Egli si trattenne a Roma ben oltre la fine della Seconda guerra mondiale e fu generosamente aiutato sia dal cardinal Eugène Tisserant, sia da don Giuseppe De Luca, quel “prete romano” - come era solito definirsi - fondatore delle “Edizioni di Storia e Letteratura”, che avranno in seguito un legame indissolubile col Bertalot che, tornato in Germania nel 1951, morì in una casa di cura nel 1960.

Fu Kristeller, quindi, che diede alle stampe in due volumi tutto il pubblicato del Nostro, mentre il materiale raccolto e mai pubblicato (8 grandi scatole), le «Carte Bertalot», prima furono conservate presso l’Istituto di Sociologia dell’Università di Francoforte e, salvate dalla “rivolta studentesca del 1968”, furono consegnate all’Istituto Storico Germanico di Roma.
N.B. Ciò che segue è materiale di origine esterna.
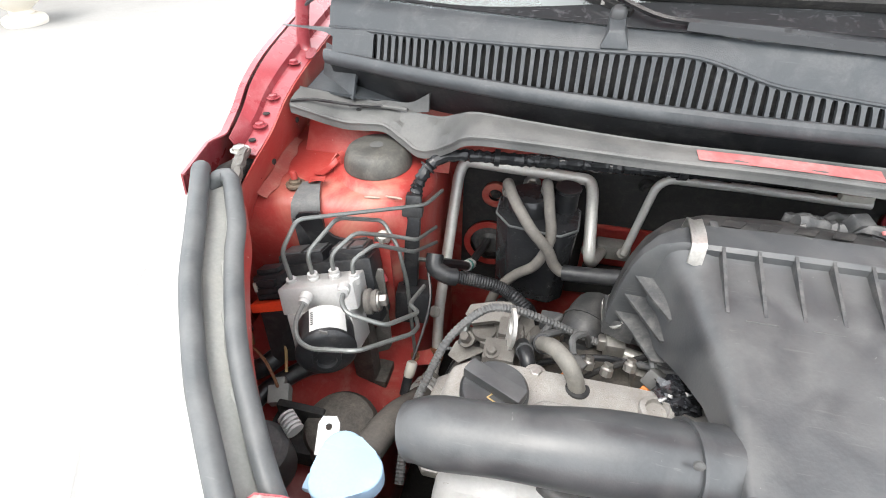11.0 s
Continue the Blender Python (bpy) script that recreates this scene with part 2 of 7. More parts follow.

Sono carte davvero straordinarie per chi studia l’umanesimo italiano e tedesco, soprattutto il XV secolo. Quanto al citato Incipitarium, Bertalot «non aveva mai avuto idea di pubblicare le schede (…). Anzi, più di una volta egli minacciò di bruciarle».

Ma la storia di questo strumento di ricerca è ben lungi dal concludersi. «Durante l’ultima guerra mondiale concesse alle Edizioni di Storia e Letteratura, in cambio di vari aiuti ottenuti da mons. Giuseppe De Luca, il diritto di pubblicare non solo la raccolta dei suoi articoli e studi, ma anche quella degli Initia Umanistica Latina, le cui schede erano depositate presso la casa editrice. Nel 1952 – raccontò Goldebrummer – Bertalot firmò un contratto in tal senso stipulato con De Luca. Ma più tardi egli cambiò idea ed insistette che l’Incipitarium gli fosse spedito in Germania dove si era ritirato».

Chi lo conosceva e stimava tirò le possibili nefaste conseguenze di tale restituzione e, anche se la follia non fece il suo corso, «un gruppo di amici di Bertalot aveva già tempestivamente provveduto alla conservazione dell’opera, facendo copiare le schede su microfilm prima che esse fossero inviate in Germania da dove non ritornarono se non dopo la morte dell’autore». E solo nel 1974, grazie ad accordi di studiosi con le Edizioni di Storia e Letteratura, si è iniziato a preparare quell’Incipitarium che ricercatori contemporanei hanno fatto sì che fosse utilizzato con maggior successo da quanti intendono studiare con metodo l’Umanesimo ed il Quattrocento, in particolare.

Di Bertalot restano invece, complete e pubblicate, le “recensiones” al De vulgari eloquentia e al De Monarchia”. A sfogliare le pagine della copia conservata a Mesagne, pensando all’opera di quell’uomo che ne curò l’edizione vien da pensare che, oltre ogni egoistica riflessione, anche caratteri difficili e spigolosi sono capaci di fare doni eccezionali che, sommati all’acume dell’autore ed all’abilità e sensibilità dell’editore, rendono un testo davvero prezioso, perché affrontato nei suoi più nascosti aspetti e problemi: insomma, un libro per sempre.